To her this world is central and unique: it is “the spoken world,” “the lips and mind of the world speaking.”  This personification of the world as a person and the metonymy of the city as “the lips and mind” makes the outside world seem central but also a place of spiritual evolution, and therefore of moral bliss.  This world is a world of “fighting outwards towards knowledge.”  Man in the outside world is depicted as an epic hero “fighting outwards,” “in his conquest,” “fighting host, “battle being waged on the edge of the unknown.”  Whereas the men in the farm are dealing with elements that are part of themselves, that “pour unresolved into their veins,” the men in cities try to resolve what pours into their veins.  They try to understand the limits that surround them, they strive to achieve knowledge.  The woman “also wants to know and to be of the fighting hosts.”  The outside world offers a development of the mind, a battle against ignorance, a desire to know that farm life does not provide.  Men have taken the necessary step of “turning their back on the pusling heat of creation,” of transcending nature and farm life, to live in a society that tries to “enlarge their own scope and range and freedom.”  Because whereas the Brangwen men and women are slaves of nature, in cities man is able to decide where to go, to try to win the battle of knowledge, to discover.

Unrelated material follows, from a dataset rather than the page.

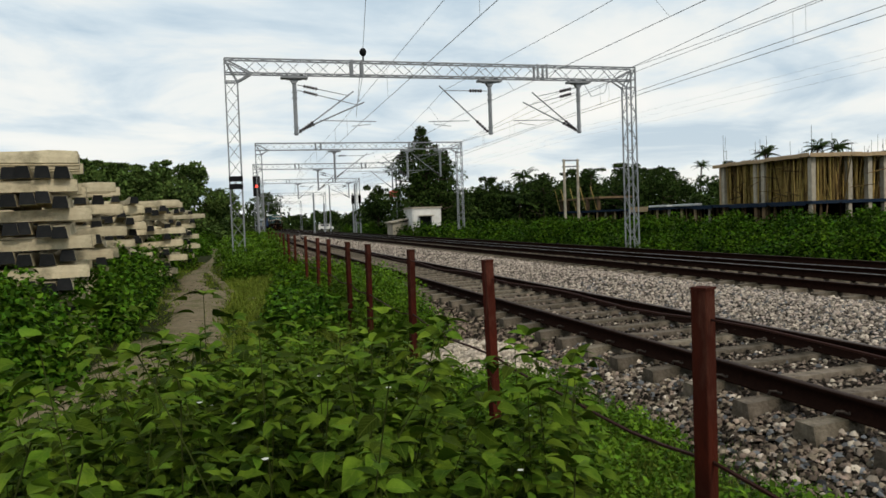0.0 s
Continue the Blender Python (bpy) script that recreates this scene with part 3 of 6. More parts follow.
def cantilever(parent, x, y, reach, sgn, zb, double):
    """Bracket on a drop arm at x: level stay, raking tube, steady arm; sgn is the side the track lies on."""
    end = x + sgn * reach
    zs = zb + 1.95
    base = Vector((x + sgn * 0.12, y, zb + 0.12))
    rakes = [Vector((end, y, zs))]
    if double:
        rakes = [Vector((end - sgn * 0.42, y, zb + 1.68)), Vector((end, y, zb + 1.28))]
    for k, apex in enumerate(rakes):
        d = (apex - base).normalized()
        b2 = base + Vector((0, 0.12 * k, 0.06 * k))
        part("bracket_tube", cyl(B(), b2 + d * 0.75, apex + d * 0.3, 0.03, 7), M_GALV, parent)
        part("insulator", insulator(B(), b2, b2 + d * 0.75, 0.085), M_INSUL, parent, "brown ribbed porcelain insulator")
        top = Vector((x + sgn * 0.12, y, (zs - 0.25 * k if not double else zb + 2.1 - 0.22 * k)))
        d = (apex - top).normalized()
        part("insulator", insulator(B(), top + d * 0.25, top + d * 0.85, 0.085), M_INSUL, parent, "brown ribbed porcelain insulator")
        part("stay_tube", cyl(B(), top, apex, 0.017, 6), M_GALV, parent)
    zr = zb + 0.62
    part("register_arm", cyl(B(), (x + sgn * 1.0, y, zr), (end + sgn * 0.75, y, zr - 0.04), 0.018, 6), M_GALV, parent)
    part("steady_arm", tube(B(), [(end + sgn * 0.5, y, zr - 0.03), (end + sgn * 0.5, y, zr - 0.16), (end - sgn * 0.3, y, zr - 0.24)], 0.015, 6), M_GALV, parent)


def build_portal(y, xl, xr, top, arms, detail):
    t = empty("catenary_portal", (0, 0, 0), "galvanised lattice steel portal carrying the overhead line", "gantry", "portals along the line")
    dep = 0.58
    zb = top - dep
    g = float(ground_z(xl, y)) - 0.3
    for x, s in ((xl, 1), (xr, -1)):
        bm = B()
        lattice(bm, (x + s * 0.24, y, g), (x + s * 0.24, y, top - 0.9), (0.48, 0.42), 0.62, ((1, 0, 0), (0, 1, 0)), 0.055, 0.022)
        for d in (-0.2, 0.2):
            bar(bm, (x, y + d, top - 0.92), (x, y + d, top), 0.06)
            bar(bm, (x + s * 0.48, y + d, top - 0.92), (x + s * 1.05, y + d, zb), 0.06)
            bar(bm, (x, y + d, top), (x + s * 0.48, y + d, top - 0.92), 0.05)
            bar(bm, (x + s * 0.15, y + d, top - 0.1), (x + s * 1.05, y + d, zb), 0.05)
            bar(bm, (x, y + d, top - 0.92), (x + s * 0.48, y + d, top - 0.92), 0.05)
        part("mast", bm, M_GALV, t, "lattice steel mast")
        bm = B()
        box(bm, (x + s * 0.24, y, g + 0.30), (0.95, 0.9, 0.5), bevel=0.03)
        part("footing", bm, M_GREYCONC, t, "concrete footing")
    bm = B()
    lattice(bm, (xl, y, top - dep / 2), (xr, y, top - dep / 2), (0.42, dep), 0.62, ((0, 1, 0), (0, 0, 1)), 0.055, 0.022)
    part("boom", bm, M_GALV, t, "lattice steel cross boom")
    for fr in (0.29, 0.745):
        x = xl + (xr - xl) * fr
        for d in (-0.22, 0.22):
            for e in (-0.23, 0.23):
                part("splice_plate", bar(B(), (x + d, y + e, zb - 0.03), (x + d, y + e, top + 0.05), 0.09, 0.05), M_GALV, t)
    for x, s, reach, low, double in arms:
        bm = B()
        box(bm, (x, y, zb - 0.13), (1.10, 0.40, 0.09))
        for d in (-0.3, 0.3):
            box(bm, (x + d, y, zb - 0.04), (0.08, 0.34, 0.12))
        box(bm, (x, y, zb - 0.19), (0.62, 0.24, 0.05))
        prism(bm, [(x - 0.19, zb - 0.2), (x + 0.19, zb - 0.2), (x + 0.08, zb - 0.38), (x - 0.08, zb - 0.38)], "y", y - 0.1, y + 0.1)
        cyl(bm, (x, y, zb - 0.4), (x, y, low), 0.085, 10)
        for z in (low + 0.05, low + 0.3, zb - 0.75, zb - 1.0):
            cyl(bm, (x, y, z), (x, y, z + 0.05), 0.115, 10)
        part("drop_arm", bm, M_GALV, t, "tubular steel drop arm")
        cantilever(t, x, y, reach, s, low, double)
    return t


PORTALS = [
    (31.5, -0.05, 18.6, 8.25, [(2.72, 1, 2.65, 5.15, True), (11.35, -1, 2.13, 5.15, False), (15.72, -1, 2.5, 5.2, True)]),
    (63.5, 2.05, 20.0, 8.25, [(8.6, 1, 2.6, 5.2, False), (15.0, -1, 2.4, 5.2, True), (18.0, -1, 2.4, 5.2, False)]),
    (85.5, 2.4, 19.2, 8.25, [(9.6, 1, 2.2, 5.2, True), (18.3, -1, 2.4, 5.2, False)]),
    (115.0, 3.9, 19.3, 8.25, [(9.8, 1, 2.2, 5.2, False), (17.6, -1, 2.4, 5.2, True)]),
    (165.0, 6.0, 20.0, 8.25, [(10.2, 1, 2.0, 5.2, False)]),
    (225.0, 7.0, 20.0, 8.25, [(10.2, 1, 2.0, 5.2, False)]),
]


def hang(pts, sag, n):
    out = [Vector(pts[0])]
    for a, b in zip(pts, pts[1:]):
        a, b = Vector(a), Vector(b)
        out += [a.lerp(b, i / n) - Vector((0, 0, sag * 4 * (i / n) * (1 - i / n))) for i in range(1, n + 1)]
    return out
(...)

Therefore whereas men are living fully with their senses, whereas farm life satisfies men, women are left with other deeper desires, of moral evolution, of knowledge.  These are whispered to them by the lips of the outside world.  However they never reach nor make concrete their desires.  They stay with the blood intimacy, the animal man who dazes at the sky and their empty desires, dreaming and looking out, maybe because at the time they couldn’t do anything else.  There was their liberty, in front of the doorstep, imagining a world they would never—they could never—experience.